start
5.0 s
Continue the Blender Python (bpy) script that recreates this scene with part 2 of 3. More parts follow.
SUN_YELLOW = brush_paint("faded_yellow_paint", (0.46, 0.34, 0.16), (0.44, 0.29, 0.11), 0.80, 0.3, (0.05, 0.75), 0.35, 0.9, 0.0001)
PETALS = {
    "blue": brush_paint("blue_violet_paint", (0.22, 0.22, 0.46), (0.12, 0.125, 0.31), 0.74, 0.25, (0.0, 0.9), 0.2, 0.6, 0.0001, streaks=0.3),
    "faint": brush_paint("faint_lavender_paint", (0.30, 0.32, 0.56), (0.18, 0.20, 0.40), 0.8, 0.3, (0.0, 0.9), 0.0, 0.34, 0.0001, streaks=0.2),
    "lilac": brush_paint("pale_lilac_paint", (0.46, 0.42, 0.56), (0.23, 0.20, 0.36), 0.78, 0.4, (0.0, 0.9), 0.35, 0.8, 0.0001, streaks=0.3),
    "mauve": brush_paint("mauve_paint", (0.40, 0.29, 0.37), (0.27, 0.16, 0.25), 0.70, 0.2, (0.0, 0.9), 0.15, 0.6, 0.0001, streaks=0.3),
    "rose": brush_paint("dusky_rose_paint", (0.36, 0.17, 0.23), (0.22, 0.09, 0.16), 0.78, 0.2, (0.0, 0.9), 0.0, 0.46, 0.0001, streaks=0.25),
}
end
> Exercise prompt
Type out the full listing again, exactly as given.

> Answer below
5.0 s
Continue the Blender Python (bpy) script that recreates this scene with part 2 of 3. More parts follow.
SUN_YELLOW = brush_paint("faded_yellow_paint", (0.46, 0.34, 0.16), (0.44, 0.29, 0.11), 0.80, 0.3, (0.05, 0.75), 0.35, 0.9, 0.0001)
PETALS = {
    "blue": brush_paint("blue_violet_paint", (0.22, 0.22, 0.46), (0.12, 0.125, 0.31), 0.74, 0.25, (0.0, 0.9), 0.2, 0.6, 0.0001, streaks=0.3),
    "faint": brush_paint("faint_lavender_paint", (0.30, 0.32, 0.56), (0.18, 0.20, 0.40), 0.8, 0.3, (0.0, 0.9), 0.0, 0.34, 0.0001, streaks=0.2),
    "lilac": brush_paint("pale_lilac_paint", (0.46, 0.42, 0.56), (0.23, 0.20, 0.36), 0.78, 0.4, (0.0, 0.9), 0.35, 0.8, 0.0001, streaks=0.3),
    "mauve": brush_paint("mauve_paint", (0.40, 0.29, 0.37), (0.27, 0.16, 0.25), 0.70, 0.2, (0.0, 0.9), 0.15, 0.6, 0.0001, streaks=0.3),
    "rose": brush_paint("dusky_rose_paint", (0.36, 0.17, 0.23), (0.22, 0.09, 0.16), 0.78, 0.2, (0.0, 0.9), 0.0, 0.46, 0.0001, streaks=0.25),
}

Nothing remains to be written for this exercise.